WHAT TO WORK ON:
Copy the lines of the data below exactly, starting at the first and stopping after the line that contains "scene.camera, scene.frame_end = cam, frame(seconds)"; include no pictures.
* * *
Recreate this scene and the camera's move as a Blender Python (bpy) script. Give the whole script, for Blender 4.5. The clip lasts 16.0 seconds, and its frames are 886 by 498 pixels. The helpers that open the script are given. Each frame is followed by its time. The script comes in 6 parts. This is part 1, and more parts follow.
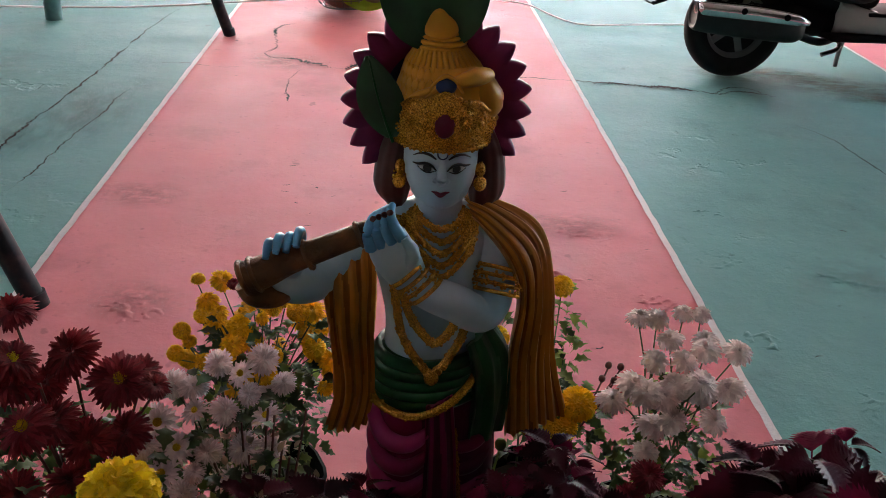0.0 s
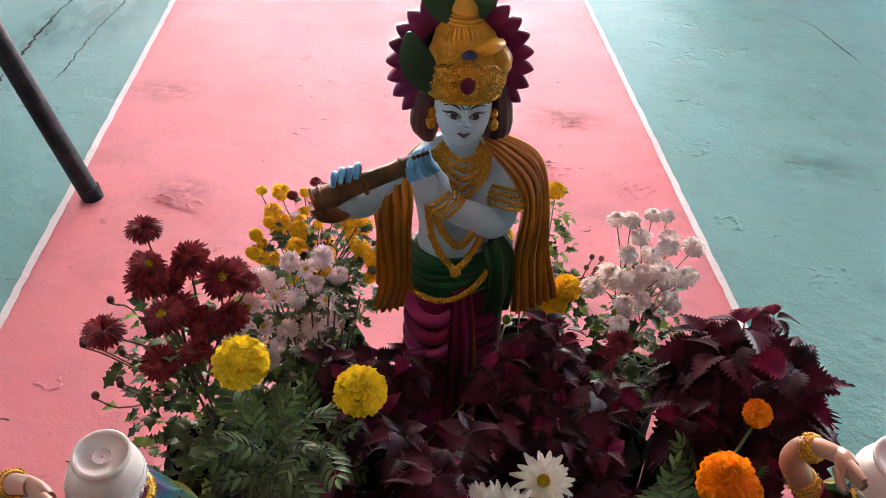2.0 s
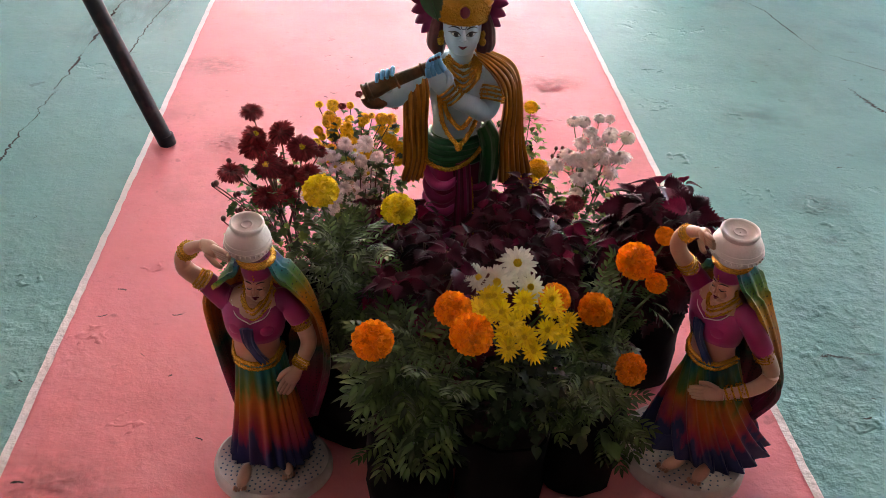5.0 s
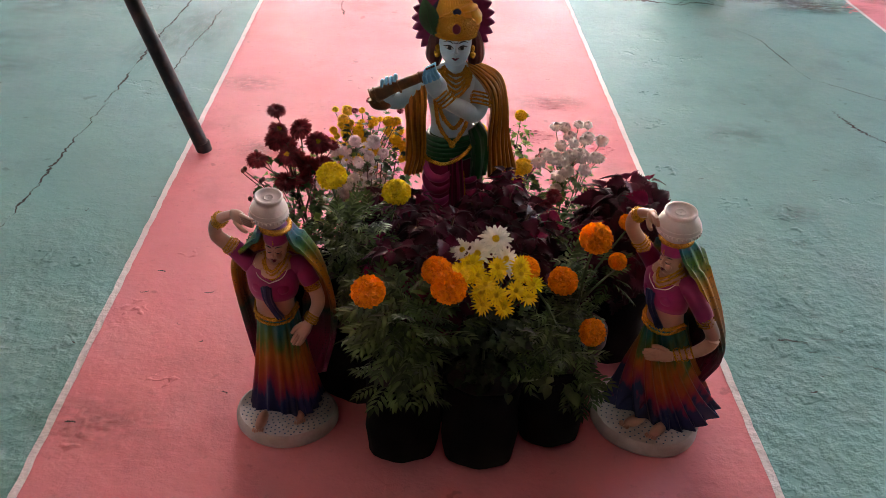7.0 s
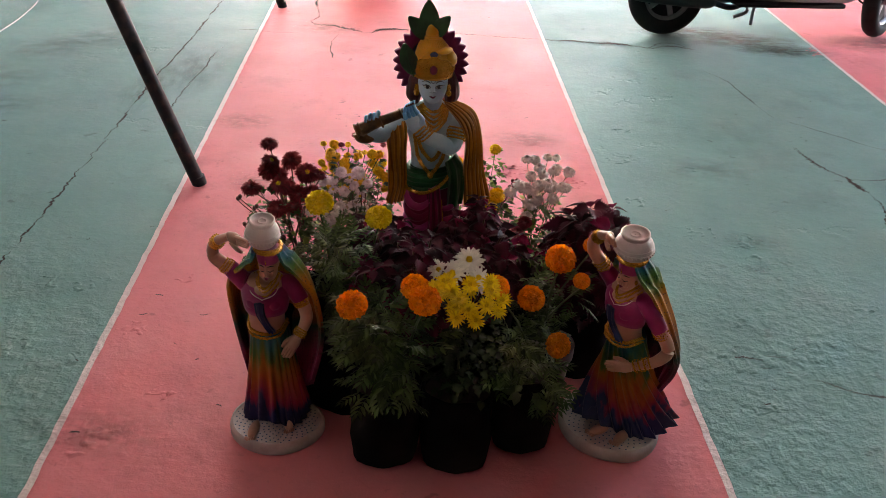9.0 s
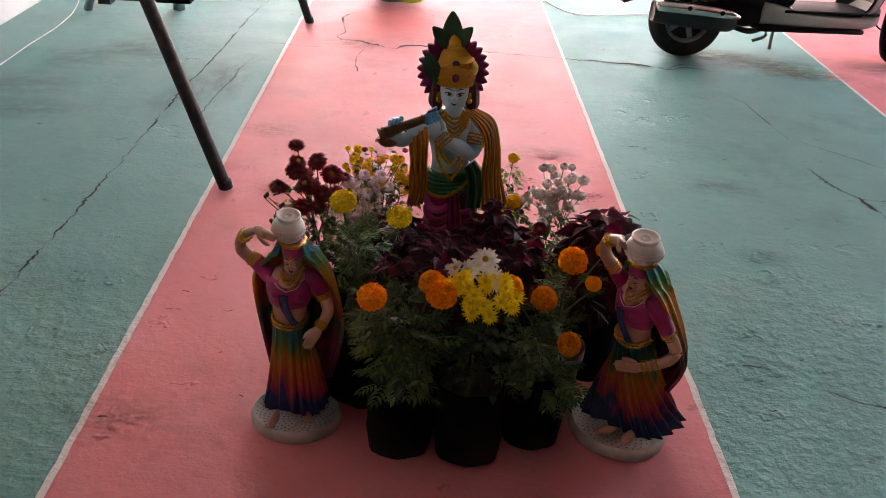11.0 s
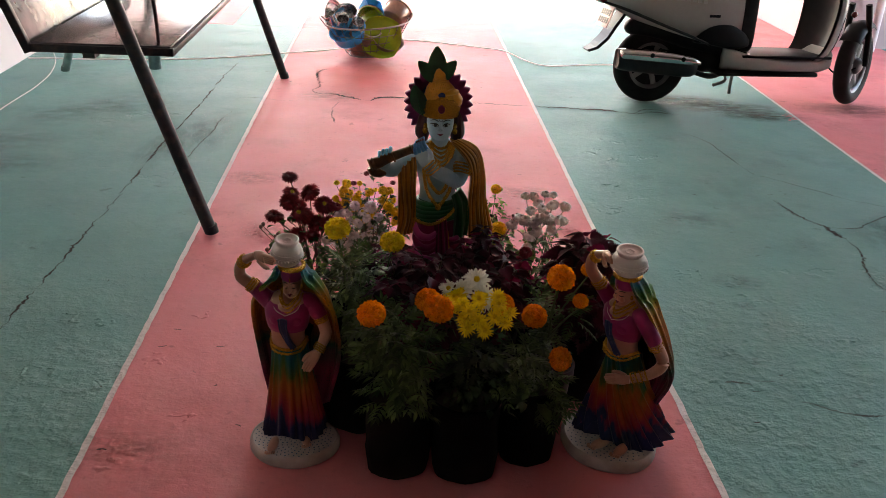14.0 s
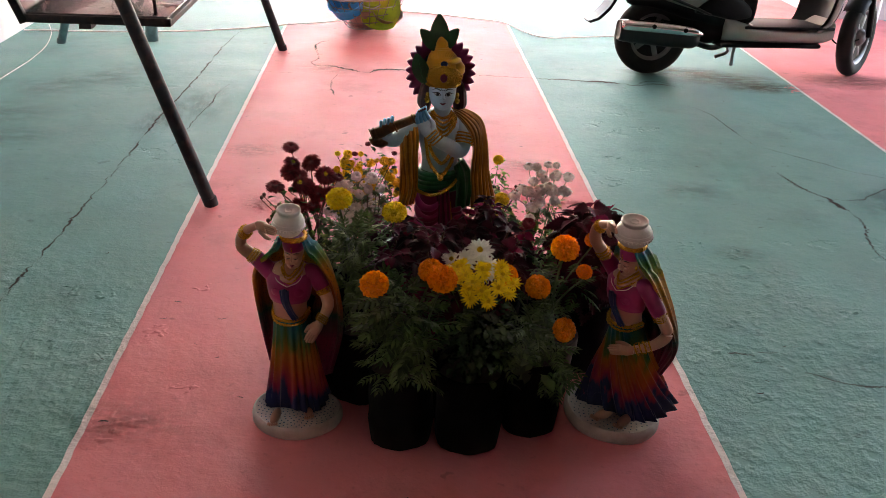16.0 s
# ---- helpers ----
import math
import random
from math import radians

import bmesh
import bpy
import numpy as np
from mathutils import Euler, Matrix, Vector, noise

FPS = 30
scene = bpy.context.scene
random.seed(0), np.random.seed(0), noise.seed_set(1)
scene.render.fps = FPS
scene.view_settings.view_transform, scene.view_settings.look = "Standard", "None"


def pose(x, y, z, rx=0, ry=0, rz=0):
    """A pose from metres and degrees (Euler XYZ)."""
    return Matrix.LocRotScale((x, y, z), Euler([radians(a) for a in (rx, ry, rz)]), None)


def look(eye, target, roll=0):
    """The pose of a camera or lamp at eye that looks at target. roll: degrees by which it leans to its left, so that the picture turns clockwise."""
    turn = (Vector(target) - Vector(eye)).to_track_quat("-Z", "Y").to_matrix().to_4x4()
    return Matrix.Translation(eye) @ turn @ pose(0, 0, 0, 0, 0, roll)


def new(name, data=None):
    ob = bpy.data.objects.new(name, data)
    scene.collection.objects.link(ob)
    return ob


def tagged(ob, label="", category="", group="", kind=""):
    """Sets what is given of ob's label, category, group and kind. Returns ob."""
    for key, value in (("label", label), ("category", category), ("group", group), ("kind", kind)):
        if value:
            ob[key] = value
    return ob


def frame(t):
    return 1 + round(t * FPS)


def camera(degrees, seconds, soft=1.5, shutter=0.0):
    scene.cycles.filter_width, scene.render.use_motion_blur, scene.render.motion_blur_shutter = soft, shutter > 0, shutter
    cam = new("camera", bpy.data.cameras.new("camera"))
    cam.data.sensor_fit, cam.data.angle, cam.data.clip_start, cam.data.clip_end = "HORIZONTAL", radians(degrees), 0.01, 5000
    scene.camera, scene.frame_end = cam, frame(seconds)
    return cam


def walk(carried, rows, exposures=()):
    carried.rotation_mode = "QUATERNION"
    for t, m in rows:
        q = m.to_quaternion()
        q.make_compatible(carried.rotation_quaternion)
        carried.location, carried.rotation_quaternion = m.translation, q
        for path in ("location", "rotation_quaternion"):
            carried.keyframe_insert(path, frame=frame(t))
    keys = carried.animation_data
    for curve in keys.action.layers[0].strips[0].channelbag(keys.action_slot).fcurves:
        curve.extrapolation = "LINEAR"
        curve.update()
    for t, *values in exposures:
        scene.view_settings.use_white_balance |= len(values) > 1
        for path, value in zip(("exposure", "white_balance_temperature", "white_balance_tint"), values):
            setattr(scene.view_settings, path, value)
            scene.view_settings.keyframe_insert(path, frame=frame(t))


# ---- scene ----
* * *
OUTPUT FOR THIS TASK:
Recreate this scene and the camera's move as a Blender Python (bpy) script. Give the whole script, for Blender 4.5. The clip lasts 16.0 seconds, and its frames are 886 by 498 pixels. The helpers that open the script are given. Each frame is followed by its time. The script comes in 6 parts. This is part 1, and more parts follow.
0.0 s
2.0 s
5.0 s
7.0 s
9.0 s
11.0 s
14.0 s
16.0 s
# ---- helpers ----
import math
import random
from math import radians

import bmesh
import bpy
import numpy as np
from mathutils import Euler, Matrix, Vector, noise

FPS = 30
scene = bpy.context.scene
random.seed(0), np.random.seed(0), noise.seed_set(1)
scene.render.fps = FPS
scene.view_settings.view_transform, scene.view_settings.look = "Standard", "None"


def pose(x, y, z, rx=0, ry=0, rz=0):
    """A pose from metres and degrees (Euler XYZ)."""
    return Matrix.LocRotScale((x, y, z), Euler([radians(a) for a in (rx, ry, rz)]), None)


def look(eye, target, roll=0):
    """The pose of a camera or lamp at eye that looks at target. roll: degrees by which it leans to its left, so that the picture turns clockwise."""
    turn = (Vector(target) - Vector(eye)).to_track_quat("-Z", "Y").to_matrix().to_4x4()
    return Matrix.Translation(eye) @ turn @ pose(0, 0, 0, 0, 0, roll)


def new(name, data=None):
    ob = bpy.data.objects.new(name, data)
    scene.collection.objects.link(ob)
    return ob


def tagged(ob, label="", category="", group="", kind=""):
    """Sets what is given of ob's label, category, group and kind. Returns ob."""
    for key, value in (("label", label), ("category", category), ("group", group), ("kind", kind)):
        if value:
            ob[key] = value
    return ob


def frame(t):
    return 1 + round(t * FPS)


def camera(degrees, seconds, soft=1.5, shutter=0.0):
    scene.cycles.filter_width, scene.render.use_motion_blur, scene.render.motion_blur_shutter = soft, shutter > 0, shutter
    cam = new("camera", bpy.data.cameras.new("camera"))
    cam.data.sensor_fit, cam.data.angle, cam.data.clip_start, cam.data.clip_end = "HORIZONTAL", radians(degrees), 0.01, 5000
    scene.camera, scene.frame_end = cam, frame(seconds)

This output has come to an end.